- Leader: František Modráček
- Founded: 1919
- Dissolved: 1923
- Split from: Czechoslovak Social Democratic Workers' Party
- Headquarters: Prague, Czechoslovakia
- Ideology: Democratic socialism Guild socialism Syndicalism
- Political position: Centre-left to left-wing

= Socialist Party of the Czechoslovak Working People =

The Socialist Party of the Czechoslovak Working People (Socialistická strana československého lidu pracujícího) was a political party in Czechoslovakia. The party was founded after a split in the Czechoslovak Social Democratic Workers' Party. The leaders of the party were František Modráček, member of parliament, and Josef Hudec. Modráček and Hudec had developed differences with the Czechoslovakian Social Democratic Workers Party, as they had adopted a more nationalist-oriented line than the party.

In the 1920 parliamentary election, the party won three seats.

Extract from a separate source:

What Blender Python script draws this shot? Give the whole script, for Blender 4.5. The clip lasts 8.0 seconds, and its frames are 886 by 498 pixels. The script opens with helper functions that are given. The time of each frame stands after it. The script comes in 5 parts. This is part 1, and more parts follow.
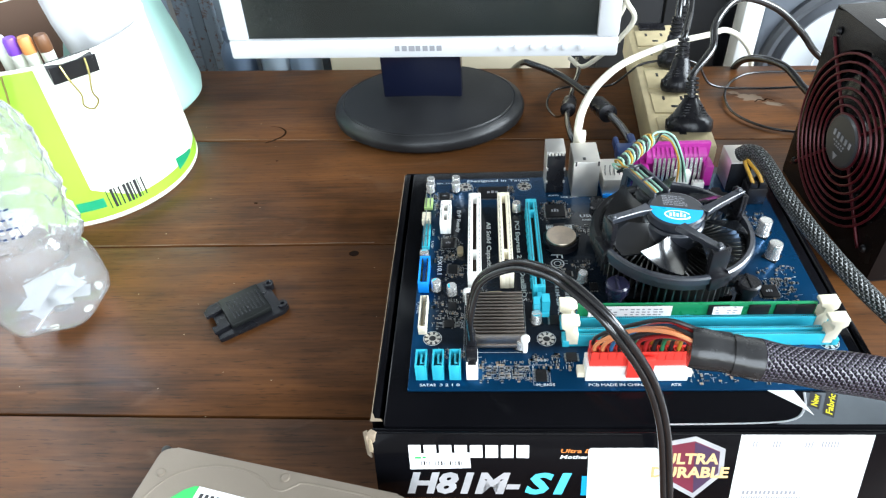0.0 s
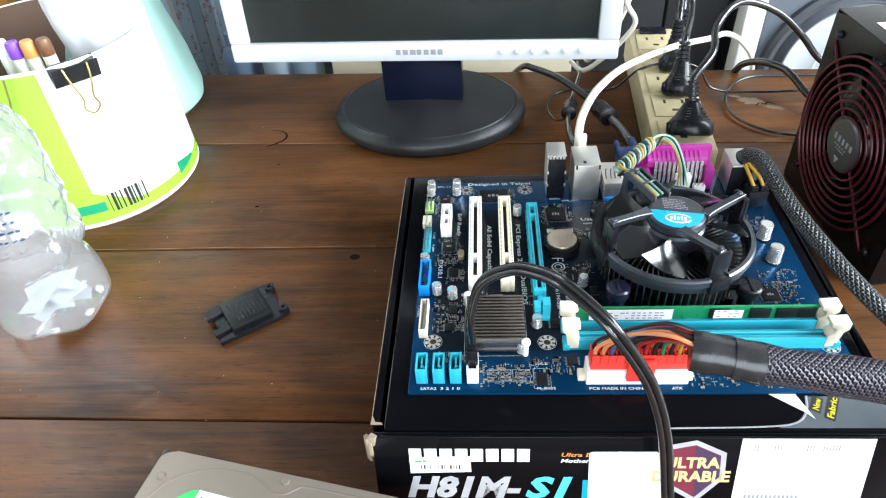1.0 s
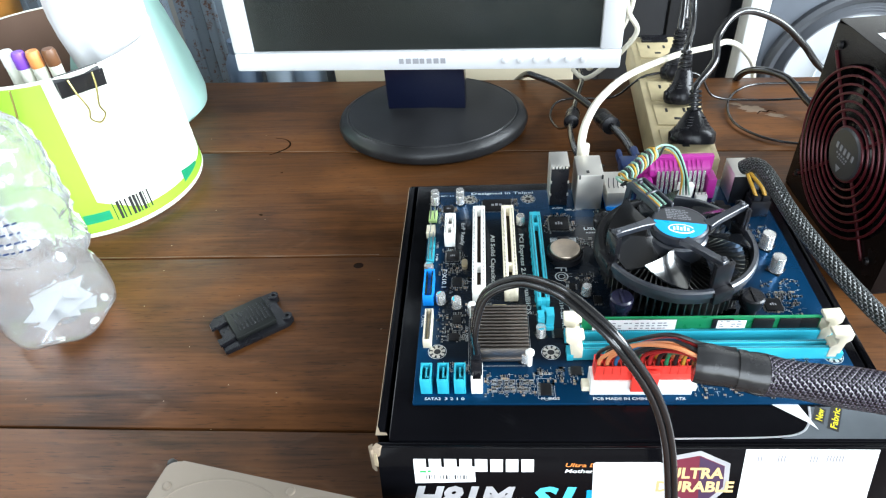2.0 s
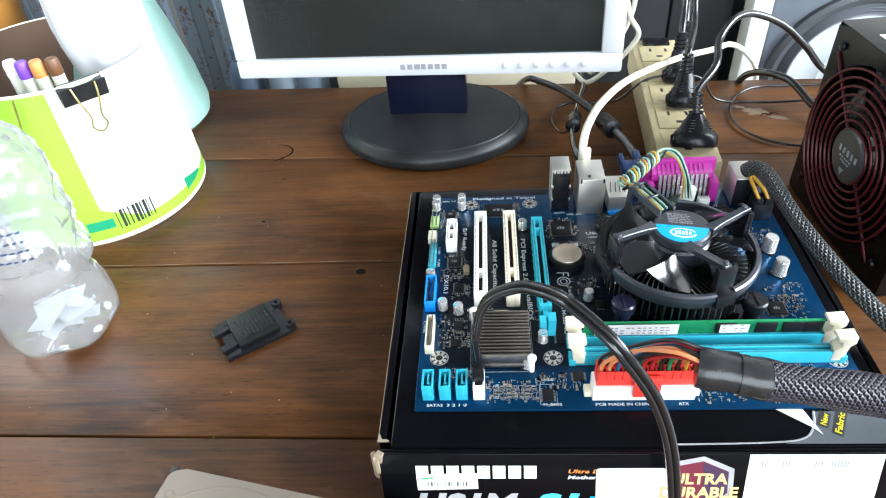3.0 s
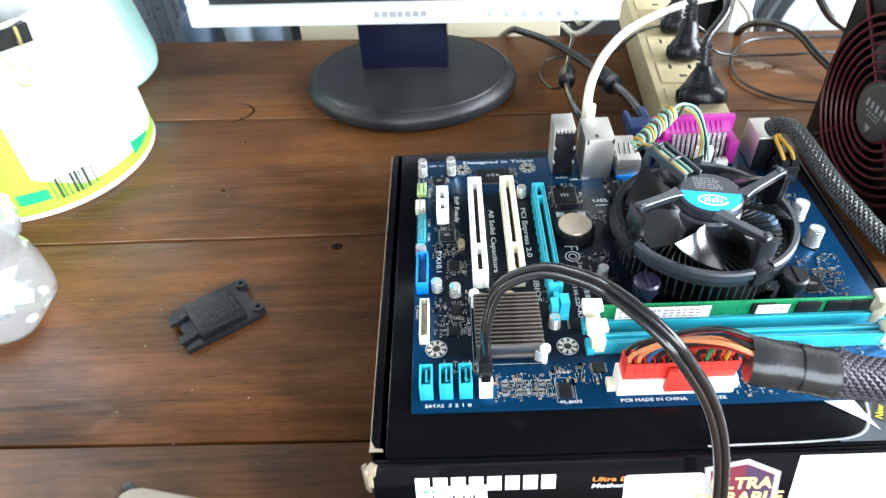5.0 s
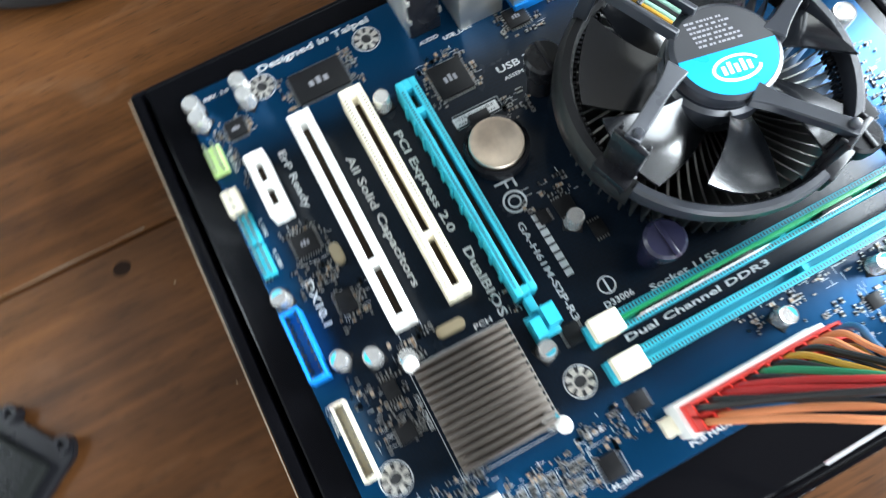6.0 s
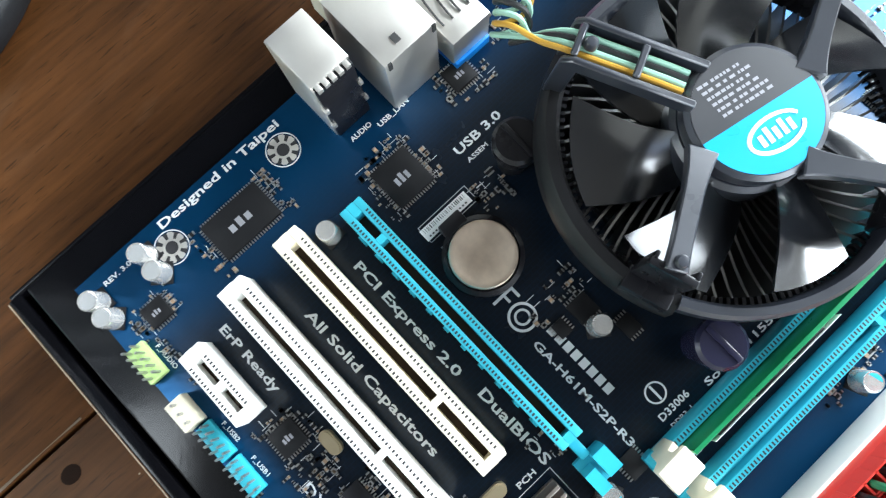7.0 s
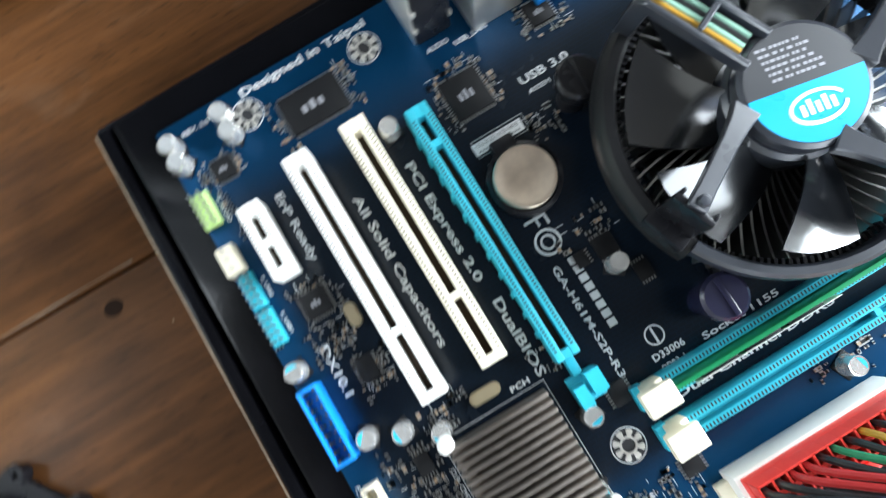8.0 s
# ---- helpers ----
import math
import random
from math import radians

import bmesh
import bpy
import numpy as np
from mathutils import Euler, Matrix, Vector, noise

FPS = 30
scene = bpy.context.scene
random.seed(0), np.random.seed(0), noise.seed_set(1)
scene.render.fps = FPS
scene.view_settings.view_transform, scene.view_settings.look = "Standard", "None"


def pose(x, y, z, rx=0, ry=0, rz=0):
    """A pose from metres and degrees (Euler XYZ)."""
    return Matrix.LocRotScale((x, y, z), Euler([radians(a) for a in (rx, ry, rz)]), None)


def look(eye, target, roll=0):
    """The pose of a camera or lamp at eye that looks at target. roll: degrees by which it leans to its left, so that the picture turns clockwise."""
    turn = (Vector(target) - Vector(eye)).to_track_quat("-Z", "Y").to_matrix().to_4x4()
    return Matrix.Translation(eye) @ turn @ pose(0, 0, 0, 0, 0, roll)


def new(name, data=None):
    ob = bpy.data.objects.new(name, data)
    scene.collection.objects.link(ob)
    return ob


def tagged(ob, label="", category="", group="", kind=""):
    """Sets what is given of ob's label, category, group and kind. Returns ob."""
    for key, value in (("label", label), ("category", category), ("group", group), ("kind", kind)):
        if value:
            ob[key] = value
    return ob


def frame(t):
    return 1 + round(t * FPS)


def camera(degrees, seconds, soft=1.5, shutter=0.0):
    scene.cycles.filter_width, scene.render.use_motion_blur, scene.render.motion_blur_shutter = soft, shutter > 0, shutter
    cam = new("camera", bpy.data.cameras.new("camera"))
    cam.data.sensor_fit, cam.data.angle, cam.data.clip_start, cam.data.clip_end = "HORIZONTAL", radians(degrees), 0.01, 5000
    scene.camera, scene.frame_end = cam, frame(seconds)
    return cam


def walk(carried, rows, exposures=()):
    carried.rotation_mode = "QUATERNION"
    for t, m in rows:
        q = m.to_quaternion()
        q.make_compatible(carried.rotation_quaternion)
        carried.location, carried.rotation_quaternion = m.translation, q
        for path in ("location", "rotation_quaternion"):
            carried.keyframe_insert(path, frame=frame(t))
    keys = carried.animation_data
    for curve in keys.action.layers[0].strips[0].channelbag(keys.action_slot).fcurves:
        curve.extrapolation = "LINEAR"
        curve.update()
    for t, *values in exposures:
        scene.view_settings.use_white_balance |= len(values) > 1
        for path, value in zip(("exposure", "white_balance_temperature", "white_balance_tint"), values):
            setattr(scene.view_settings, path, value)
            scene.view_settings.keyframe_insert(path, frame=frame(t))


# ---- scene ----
cam = camera(67.1, 8.0, soft=1.2, shutter=0.5)
# ---- path: seconds, place, yaw, pitch, roll
PATH = [
    (0, 0.0120, -0.3859, 0.3484, 4.94, -41.20, -4.20),
    (0.5, 0.0112, -0.3873, 0.3498, 5.59, -40.76, -4.62),
    (1, 0.0127, -0.3859, 0.3482, 5.11, -40.88, -4.31),
    (1.5, 0.0108, -0.3852, 0.3518, 5.06, -40.79, -4.24),
    (3, 0.0133, -0.3839, 0.3531, 5.71, -40.17, -5.14),
    (3.5, 0.0163, -0.3689, 0.3520, 5.72, -40.38, -5.71),
    (4, 0.0091, -0.3712, 0.3519, 5.21, -40.56, -5.00),
    (4.2, 0.0012, -0.3725, 0.3517, 4.91, -40.75, -4.49),
    (5.3, -0.0079, -0.2814, 0.3122, -0.01, -47.71, -4.72),
    (5.5, -0.0049, -0.2300, 0.3034, -2.85, -53.56, -8.26),
    (5.6, -0.0037, -0.2102, 0.2881, -6.54, -57.00, -7.32),
    (5.8, 0.0015, -0.1617, 0.2733, -15.55, -66.88, -5.56),
    (6, 0.0045, -0.1313, 0.2713, -19.55, -72.61, -8.48),
    (6.2, 0.0111, -0.1002, 0.2568, -27.07, -74.10, -7.71),
    (6.5, 0.0277, -0.0654, 0.2414, -35.81, -79.49, -4.83),
    (7, 0.0389, -0.0574, 0.2446, -32.87, -81.21, -10.65),
    (7.5, 0.0431, -0.0525, 0.2506, -11.45, -83.43, -31.46),
    (8, 0.0233, -0.0754, 0.2583, -11.35, -82.16, -19.80),
]
walk(cam, [(t, pose(x, y, z, 90 + pitch, 0, yaw) @ pose(0, 0, 0, 0, 0, roll)) for t, x, y, z, yaw, pitch, roll in PATH],
     exposures=[(0, 0.2), (4.2, 0.2), (5.5, 0.78), (6.0, 0.64), (6.5, 0.38), (7.0, 0.55), (7.5, 0.88), (8, 0.5)])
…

Later the same year, divisions arose within the party. Modráček advocated a union of non-communist socialist parties whilst Hudec advocated that the party should spearhead a nationalist movement. At the party congress held January 6–7, 1923 the name of the party was changed to Party of Progressive Socialists (Strana pokrokových socialistů). However, differences remained. In June 1923 Modráček joined the Social Democratic Workers Party. Towards the end of the year, Hudec joined the National Democratic Club.